EL DEBER MORAL EN EL EJERCICIO DEL PODER
Juan
José Bocaranda E
El
poder político es poder. Pero no vale por sí solo ni aun el supuesto de que ha
sido resultado de un proceso sano, verdaderamente democrático El poder no se justifica a sí mismo. Lo justifica el
acatamiento a las exigencias morales relativas tanto los fines que lo impulsen, como a los
medios que se seleccionen para
ejercerlo. Asumir el poder como suele hacerse en el “Estado de Derecho”, como
simple consecuencia de un proceso electoral, e imponerlo, sin más, sin ninguna
consideración de trascendencia espiritual, moral, humana, social, equivale a la
actitud de los déspotas de la antigüedad, que hacían reposar la justificación
del poder en la punta de sus espadas, sin detenerse a pensar en las consecuencias
ni en la forma de ejercerlo, como si la conquista del poder otorgase
privilegios y eximiese de deberes.
Aun
cuando la Constitución no lo dijese –que sí lo dice- es innegable que en atención a la esencia de
los derechos humanos, todo gobernante debe obrar bajo un conjunto de exigencias
morales que desembocan en el principio del buen uso del poder.
Conforme
al principio del buen uso del poder - lo hemos
anotado en incontables oportunidades- todos los funcionarios están obligados a
encaminar y dedicar su autoridad, a la
realización del bien, fin medular
del Estado Ético de Derecho en que se
convierte todo Estado desde el momento
en que consagra en su legislación los derechos humanos.
Y no hay
pretexto ni evasión posible al concepto
de "bien" que exige el Principio Ético Constitucional: “bien”, en
el contexto del Estado Ético de Derecho, significa todo aquello que redunde a
favor del enaltecimiento de la dignidad humana; lo que pueda contribuir al
progreso del ser humano, desde el ámbito espiritual y moral, hasta el cultural
y el material.
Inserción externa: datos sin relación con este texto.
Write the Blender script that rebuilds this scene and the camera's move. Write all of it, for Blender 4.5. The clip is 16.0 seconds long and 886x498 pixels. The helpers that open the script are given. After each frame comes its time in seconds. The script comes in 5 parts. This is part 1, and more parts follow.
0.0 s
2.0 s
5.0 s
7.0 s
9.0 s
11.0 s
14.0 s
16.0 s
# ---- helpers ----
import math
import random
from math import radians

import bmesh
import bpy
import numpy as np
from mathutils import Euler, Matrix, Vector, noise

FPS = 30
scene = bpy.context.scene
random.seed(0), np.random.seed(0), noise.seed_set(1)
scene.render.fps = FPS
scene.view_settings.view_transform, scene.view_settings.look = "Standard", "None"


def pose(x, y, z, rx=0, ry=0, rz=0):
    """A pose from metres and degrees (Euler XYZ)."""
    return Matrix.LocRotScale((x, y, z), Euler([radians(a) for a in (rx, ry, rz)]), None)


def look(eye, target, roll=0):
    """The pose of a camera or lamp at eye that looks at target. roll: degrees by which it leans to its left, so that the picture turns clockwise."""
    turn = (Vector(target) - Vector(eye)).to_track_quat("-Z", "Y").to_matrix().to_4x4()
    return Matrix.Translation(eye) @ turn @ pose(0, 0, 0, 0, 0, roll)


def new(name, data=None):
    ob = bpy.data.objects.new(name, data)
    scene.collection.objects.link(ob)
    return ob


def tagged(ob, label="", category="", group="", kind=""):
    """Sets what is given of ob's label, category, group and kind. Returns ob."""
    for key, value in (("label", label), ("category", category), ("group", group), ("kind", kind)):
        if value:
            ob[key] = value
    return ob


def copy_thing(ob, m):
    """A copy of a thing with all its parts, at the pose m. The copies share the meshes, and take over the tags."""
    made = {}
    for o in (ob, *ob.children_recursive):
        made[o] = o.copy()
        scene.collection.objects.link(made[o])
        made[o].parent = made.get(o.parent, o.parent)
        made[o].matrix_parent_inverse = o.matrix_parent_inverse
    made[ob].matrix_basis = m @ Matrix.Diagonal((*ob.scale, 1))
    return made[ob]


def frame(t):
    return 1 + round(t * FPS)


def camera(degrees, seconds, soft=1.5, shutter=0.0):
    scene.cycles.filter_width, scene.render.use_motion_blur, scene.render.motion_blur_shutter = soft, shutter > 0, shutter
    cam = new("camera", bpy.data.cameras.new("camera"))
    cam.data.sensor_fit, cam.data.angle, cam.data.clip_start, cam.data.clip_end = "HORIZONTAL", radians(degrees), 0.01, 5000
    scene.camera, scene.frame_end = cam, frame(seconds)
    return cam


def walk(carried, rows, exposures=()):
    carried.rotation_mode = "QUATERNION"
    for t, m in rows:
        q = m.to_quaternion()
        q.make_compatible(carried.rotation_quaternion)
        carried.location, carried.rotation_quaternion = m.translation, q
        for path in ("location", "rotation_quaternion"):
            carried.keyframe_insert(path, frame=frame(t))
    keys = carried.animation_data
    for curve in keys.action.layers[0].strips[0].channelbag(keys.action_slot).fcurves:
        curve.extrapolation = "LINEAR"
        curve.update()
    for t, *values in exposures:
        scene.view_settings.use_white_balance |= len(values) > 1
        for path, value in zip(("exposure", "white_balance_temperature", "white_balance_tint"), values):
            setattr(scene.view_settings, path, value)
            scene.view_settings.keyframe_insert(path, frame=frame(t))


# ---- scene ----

Lo que contribuya a elevarlo. No a hundirlo. No a envilecerlo. No a
degradarlo. No a enlodarlo ni reducirlo a la esencia de la mera animalidad.
Cuando
los funcionarios desvían estos cometidos, cuando caen en el abuso y en la
prepotencia; cuando se convierten en simples ganapanes del enriquecimiento
ilícito y de la corrupción; cuando maltratan, arrebatan y se esconden tras el
parapeto del cargo, juzgándose intocables; cuando se dan el lujo de apoderarse
del dinero público “porque sí”; cuando abusan porque suponen que todo seguirá
igual, sin "día del juicio"; cuando utilizan para el mal y para
satisfacer sus intereses personales o de grupo, los medios, los recursos y la
condición que les ha sido conferida para realizar el bien, desnaturalizan los fines fundamentales del Estado y se convierten
en delincuentes morales.
Lamentablemente
la delincuencia moral pasa desapercibida, mientras la ley penal queda reservada
a los tontos, únicos que van a la cárcel, desgraciadamente.